- _Objective_
Each line below is to be written out in full, exactly as shown.

- _Collected material_
(begin)

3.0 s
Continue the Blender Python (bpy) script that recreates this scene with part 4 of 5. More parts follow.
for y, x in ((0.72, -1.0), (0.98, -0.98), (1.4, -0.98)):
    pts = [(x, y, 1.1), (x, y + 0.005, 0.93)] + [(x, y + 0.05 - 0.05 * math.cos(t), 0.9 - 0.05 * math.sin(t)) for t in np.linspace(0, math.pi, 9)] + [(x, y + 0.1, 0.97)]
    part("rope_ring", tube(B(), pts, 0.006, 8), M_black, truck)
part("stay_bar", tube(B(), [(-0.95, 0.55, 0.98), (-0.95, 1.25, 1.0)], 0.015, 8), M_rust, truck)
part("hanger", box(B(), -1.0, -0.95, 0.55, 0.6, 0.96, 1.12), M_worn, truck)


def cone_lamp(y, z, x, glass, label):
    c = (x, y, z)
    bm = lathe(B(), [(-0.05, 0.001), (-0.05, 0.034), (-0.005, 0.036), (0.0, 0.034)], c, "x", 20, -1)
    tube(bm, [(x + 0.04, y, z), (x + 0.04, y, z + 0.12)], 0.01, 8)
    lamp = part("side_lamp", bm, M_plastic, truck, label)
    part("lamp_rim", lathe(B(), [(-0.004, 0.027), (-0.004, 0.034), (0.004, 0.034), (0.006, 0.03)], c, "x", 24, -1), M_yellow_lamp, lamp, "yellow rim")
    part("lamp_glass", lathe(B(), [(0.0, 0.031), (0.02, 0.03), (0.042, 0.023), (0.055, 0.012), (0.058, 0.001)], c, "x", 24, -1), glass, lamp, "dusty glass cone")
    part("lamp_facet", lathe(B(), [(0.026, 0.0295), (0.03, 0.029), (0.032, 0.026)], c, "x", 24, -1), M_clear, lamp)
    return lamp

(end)

- _Answer below_
3.0 s
Continue the Blender Python (bpy) script that recreates this scene with part 4 of 5. More parts follow.
for y, x in ((0.72, -1.0), (0.98, -0.98), (1.4, -0.98)):
    pts = [(x, y, 1.1), (x, y + 0.005, 0.93)] + [(x, y + 0.05 - 0.05 * math.cos(t), 0.9 - 0.05 * math.sin(t)) for t in np.linspace(0, math.pi, 9)] + [(x, y + 0.1, 0.97)]
    part("rope_ring", tube(B(), pts, 0.006, 8), M_black, truck)
part("stay_bar", tube(B(), [(-0.95, 0.55, 0.98), (-0.95, 1.25, 1.0)], 0.015, 8), M_rust, truck)
part("hanger", box(B(), -1.0, -0.95, 0.55, 0.6, 0.96, 1.12), M_worn, truck)


def cone_lamp(y, z, x, glass, label):
    c = (x, y, z)
    bm = lathe(B(), [(-0.05, 0.001), (-0.05, 0.034), (-0.005, 0.036), (0.0, 0.034)], c, "x", 20, -1)
    tube(bm, [(x + 0.04, y, z), (x + 0.04, y, z + 0.12)], 0.01, 8)
    lamp = part("side_lamp", bm, M_plastic, truck, label)
    part("lamp_rim", lathe(B(), [(-0.004, 0.027), (-0.004, 0.034), (0.004, 0.034), (0.006, 0.03)], c, "x", 24, -1), M_yellow_lamp, lamp, "yellow rim")
    part("lamp_glass", lathe(B(), [(0.0, 0.031), (0.02, 0.03), (0.042, 0.023), (0.055, 0.012), (0.058, 0.001)], c, "x", 24, -1), glass, lamp, "dusty glass cone")
    part("lamp_facet", lathe(B(), [(0.026, 0.0295), (0.03, 0.029), (0.032, 0.026)], c, "x", 24, -1), M_clear, lamp)
    return lamp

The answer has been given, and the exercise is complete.